EagleTribune.com, North Andover, MA

January 19, 2014

ex-Montana federal judge sent hundreds of prejudiced e-mails, panel finds

By Saba Hamedy
Los Angeles Times (MCT)

---- — A former chief federal judge in Montana who retired after forwarding a racist e-mail about President Barack Obama sent hundreds of other inappropriate messages from his court e-mail account, according to judicial review panel findings released Friday.

U.S. District Judge Richard Cebull admitted in 2012 that he had sent the e-mail appearing to equate the president and black Americans with dogs and raising questions about Obama’s biracial ancestry.

In the e-mail, a boy asks his mother why he is black and she is white. His mother replies, “Don’t even go there Barack! From what I can remember about that party, you’re lucky you don’t bark!”

The Great Falls Tribune, which initially obtained the e-mail and interviewed Cebull about it, was the first to publish an article on Feb. 29, 2012. The story triggered mass media coverage, public outrage and judicial investigations.

The controversy spurred Cebull to apologize to the president. “I sincerely and profusely apologize to you and your family.... I have no one to blame but myself,” he wrote in spring 2012.

After an investigation of Cebull, the 9th U.S. Circuit Court of Appeals’ Judicial Council issued an order on March 15, 2013, which included a reprimand and a requirement that he make a second apology acknowledging “the breadth of his behavior.” The order and the panel’s findings were not made public at the time.

He announced his retirement two weeks later, and left the bench on May 3. Then the 9th Circuit declared the issue moot.

But another federal judge, Theodore McKee of the 3rd U.S. Circuit, objected, accusing the council of concealing Cebull’s misconduct.

A national judicial council reviewed the proceedings and determined that the findings should be published. “The imperative transparency of the complaint process compels publication of orders finding judicial misconduct,” the panel wrote.

The findings were released Friday.

A special committee reviewed Cebull’s e-mail archives, which date back to 2008, and found that he had expressed disdain for black Americans, Latinos, women and various religious faiths.

The committee organized the emails into categories that ranged from “race-related emails that showed disdain for African Americans and Hispanics, especially those who are not in the United States legally,” to “emails related to pending legislation or an issue that could come before the courts, such as immigration, gun control, civil rights, health care or environmental matters.”

Nowhere in the 37-page memorandum of decision does it say how many of Cebull’s e0mails included bigotry. Nor does the panel specifically quote any emails, other than the original Obama e-mail from February 2012.

But, the findings say, the “majority of emails were political in nature,” with a “significant number” of race-related emails.

“The racist and political February 2012 e-mail, particularly when coupled with the hundreds of other e-mails regularly sent from Judge Cebull’s court e-mail account, reflects negatively on Judge Cebull and on the judiciary and undermines the public trust and confidence in the judiciary,” the council said.

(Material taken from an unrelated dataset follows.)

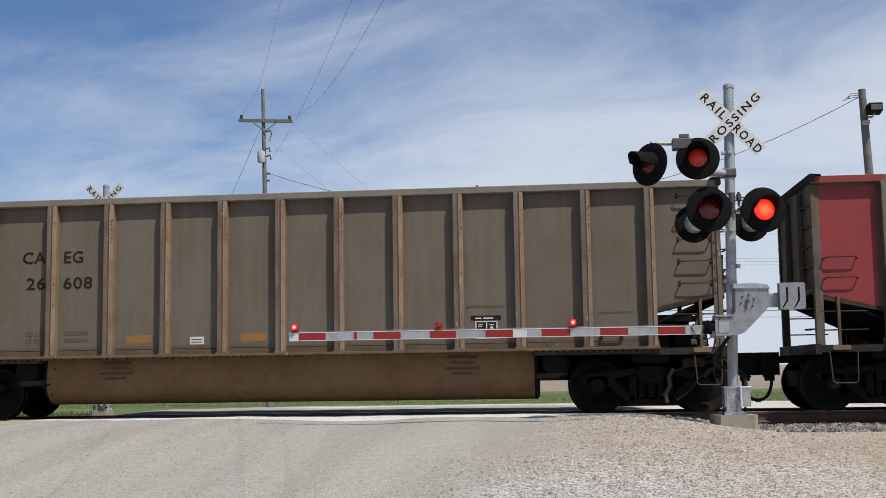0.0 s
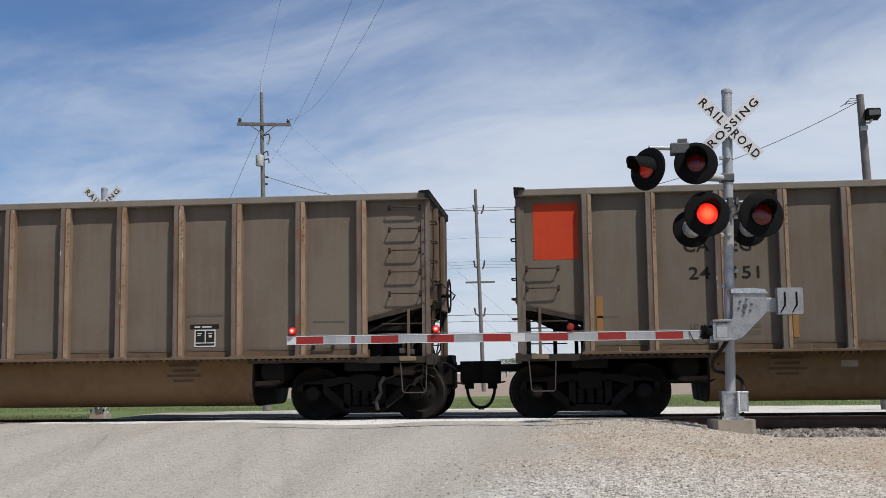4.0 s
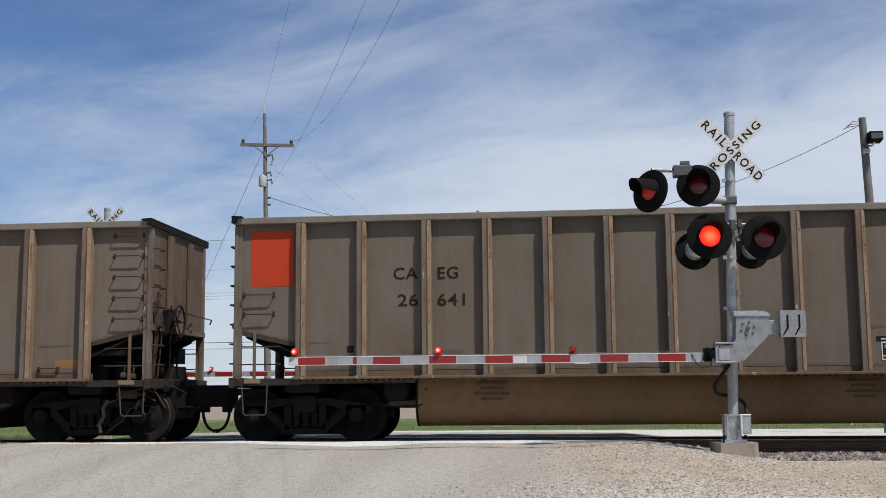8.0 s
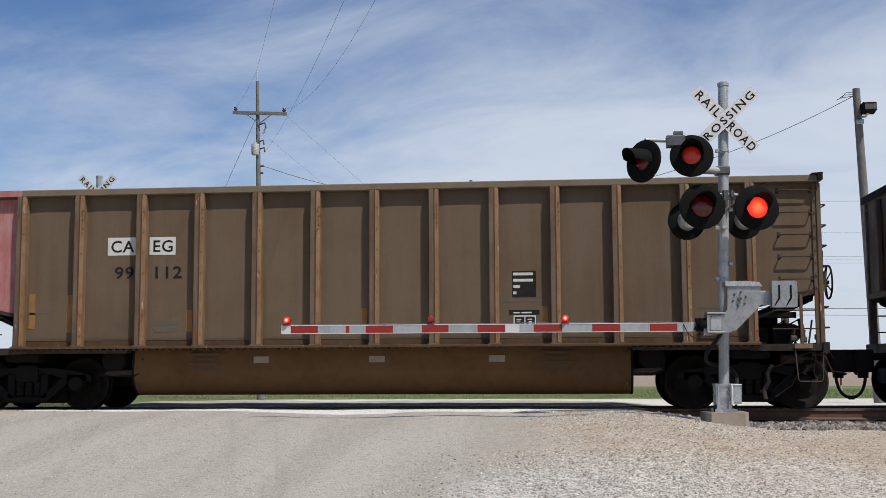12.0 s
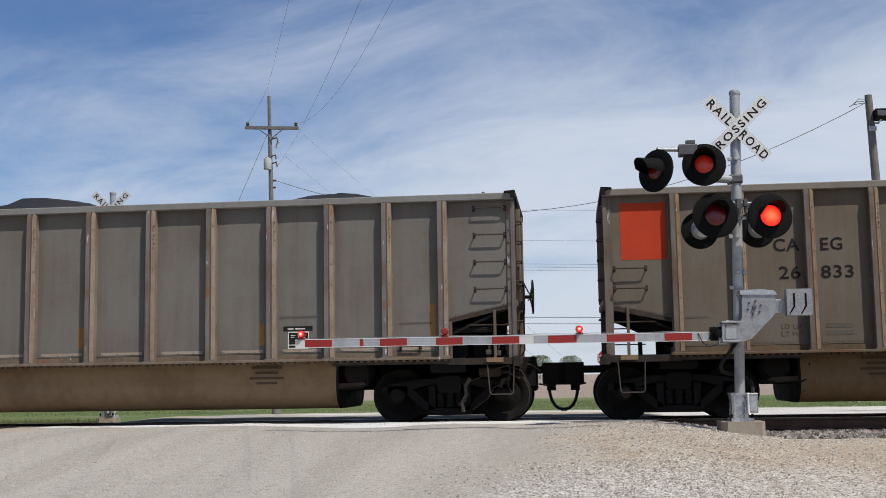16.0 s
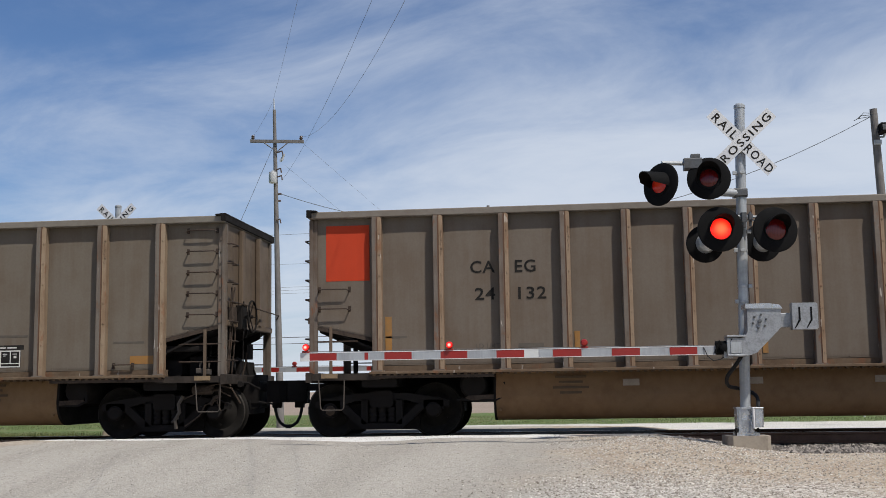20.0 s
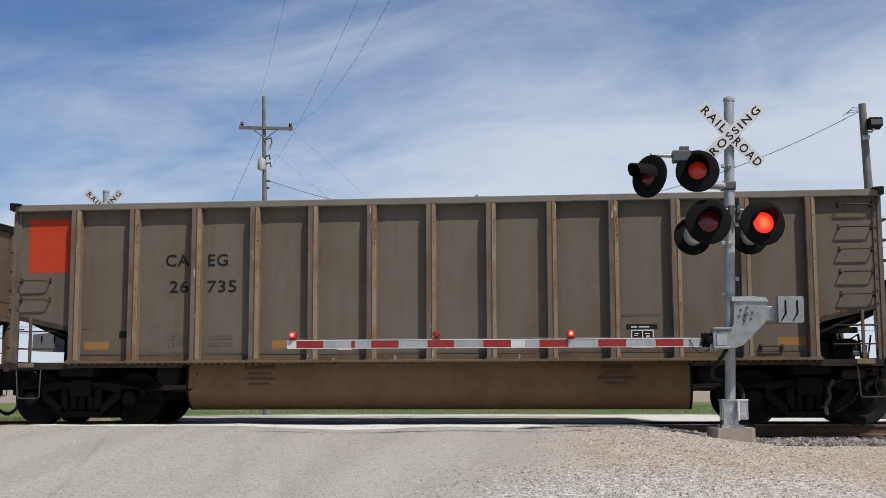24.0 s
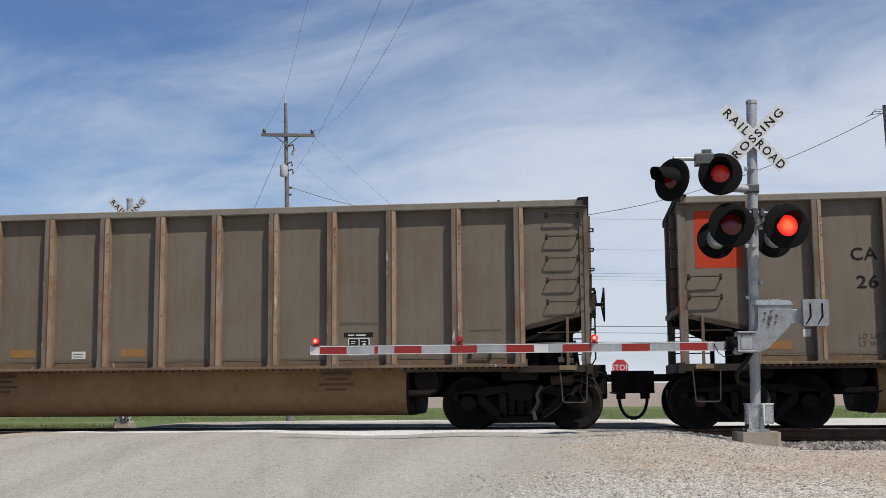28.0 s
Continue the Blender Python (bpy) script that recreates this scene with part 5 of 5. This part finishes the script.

In sending the emails, the council found, Cebull violated canons 2 and 5 of the judicial code of conduct, which state that a judge “should avoid impropriety and the appearance of impropriety” and is prohibited from political activity.

When the committee interviewed him, Cebull “acknowledged the seriousness of the issue and did not attempt to minimize or explain away the February 2012 e-mail,” the findings said.

“Public shaming (in reaction to the e-mail) has been a life-altering experience,” he told the committee.

Although Cebull acknowledged his history of inappropriate e-mails, he emphasized that all the messages were intended as private communication.

In interviews with more than 25 people in Montana, many of whom were in Cebull’s professional or social circles, witnesses generally “regarded Cebull as a good and honest trial lawyer and an esteemed trial judge,” the findings say.